I’ve always struggled with the subject of healing. Over the last few years since I graduated college, I’ve kept myself so busy that I haven’t given myself enough time to truly stop, reflect, and let the things kept under wraps float to the top to be dealt with. Things have slowed down (somewhat) and I’ve been intentional about praying through and processing some areas I need healing in.
I don’t enjoy talking about healing or the fact that I need it. Heck, we all need it in some area of our lives. But I easily get upset at knowing that I personally still need it from things that happened so long ago to things that happened last week. When I first became a Christian as a 12-year old, I had so many internal issues that needed to be dealt with. Thankfully, the majority of those deep issues have been dealt with (praise the Lord!), but as an adult now, it takes a weird hit to my pride knowing I’m still a work in progress and affected by things of the past.
I haven’t completely healed from every little thing that I’ve lived through. But has anyone?
As a person of faith, especially in leadership, there’s this added pressure to be okay because people are watching. But just so we’re clear, the only person putting that pressure on me, is me. One of my biggest goals as a leader in the church (worship leader & small group leader) has been to be vulnerable and make sure that people are aware that I’m not perfect, and that you don’t have to be perfect to make an impact. But when it comes to actually dealing with my imperfections, I freak out at times and the negative thoughts start flooding in: “shouldn’t you have already dealt with this by now?”, “don’t open up. people will think it’s sad that you still haven’t gotten over this”, “you might never get over this”, “*thinks of very spiritual person*, they are way more adequate to lead than you are because they’re less broken”, and the list goes on.
Although most of those things I listed are lies, one of them might not be:
Be careful with who you confide your issues with. Even some of your friends are not meant to support you through those issues.

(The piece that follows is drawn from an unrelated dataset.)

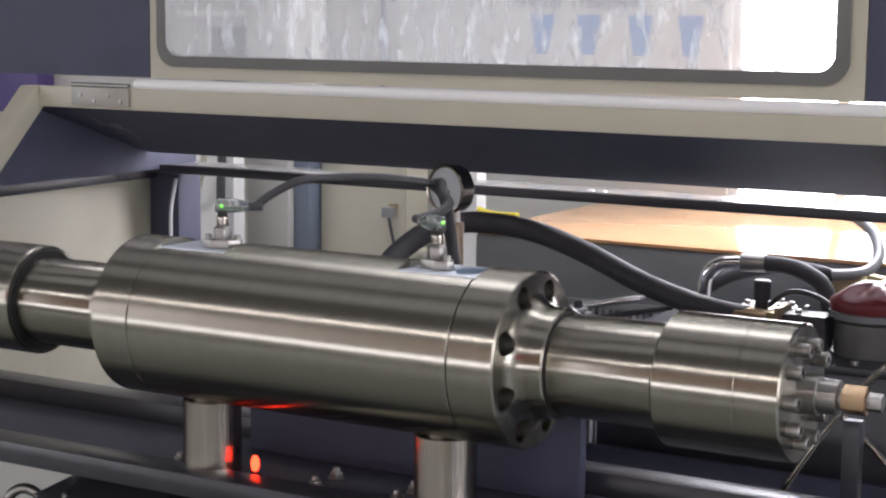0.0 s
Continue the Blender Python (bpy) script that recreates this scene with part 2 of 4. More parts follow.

As much as you may love someone and they may love you back, it doesn’t always mean they will offer the words, wisdom, or support you’re needing. But, that doesn’t make them less of a good friend either. It’s just not the friend you need in that particular moment. Find counselors, mentors, and trustworthy people in your life that can offer you the kind of help you need as you heal (this can take time, so don’t stress, persist!).
Ironically, even writing this is healing in a way. Because I get to admit, “I’m not perfect!” And admitting it makes me more aware, that I don’t need to be, because I serve a God that says:
‘"My grace is all you need. My power works best in weakness." (2 Corinthians 12:9) I also love the Apostle Paul’s response “…So now I am glad to boast about my weaknesses, so that the power of Christ can work through me.”
Yes, I may be “broken” in some areas, and a work in progress, but it makes it all the more worth it knowing that it’s literally in the Bible that the Lord works even greater in people who have weaknesses. (AND DAS ME & YOU BOO) Thanks for coming to my TED talk.